The refinery was commissioned in 1958 by Cities Service Company. It had an initial capacity 25000 oilbbl/d. In 1963, the refinery was acquired by BP. Later it was acquired by Petro-Canada and supplied fuel in Ontario. It closed in 2005, with Petro-Canada (now Suncor Energy) getting supplies for the Ontario market from its Montreal Refinery.

The facility once employed 350 people and produced some 90000 oilbbl/d. Petro-Canada ascribed the decision to close the facility to new rules requiring lower sulphur content in gasoline, that would have required an expensive retrofit of the refinery. The relatively small and specialized refinery was also less efficient than the larger ones operated elsewhere. The equipment from the refinery was transported to Pakistan, where it was planned to be re-erected for the Indus Refinery Project. Suncor Energy (formerly Petro-Canada prior to merger in Aug 2009) still operates from the site as a storage terminal.

It was the third refinery to close along Lake Ontario; Shell's Oakville refinery was closed in 1983, and Esso's Mississauga, Ontario refinery located further east on Lakeshore Road closed in 1985.

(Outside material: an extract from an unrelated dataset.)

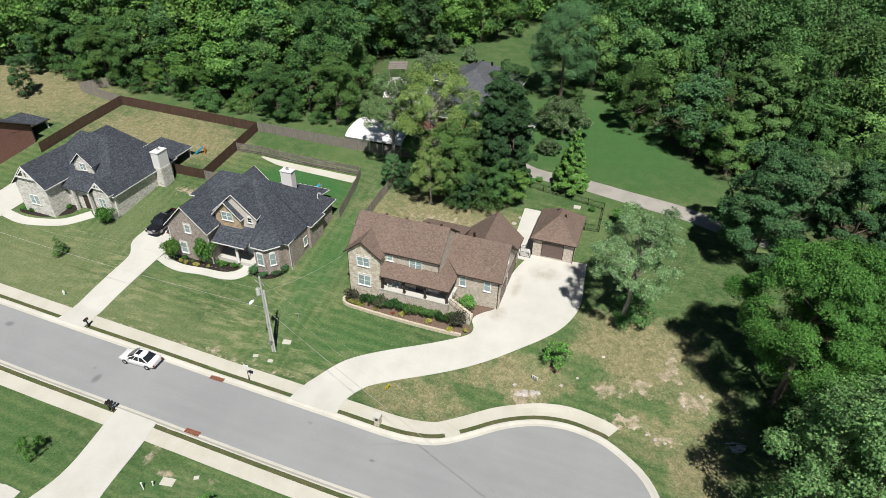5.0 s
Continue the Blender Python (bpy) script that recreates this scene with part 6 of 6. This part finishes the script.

Following the closing of the plant, the refinery was due to be dismantled and transported to Pakistan, where it would be reassembled for use there. However, this plan fell through due to investors withdrawing support from the project due to political instability in that country with only 65% of the plant transported to Pakistan. The remaining components were sold off in Canada to pay hauliers and other service-providers.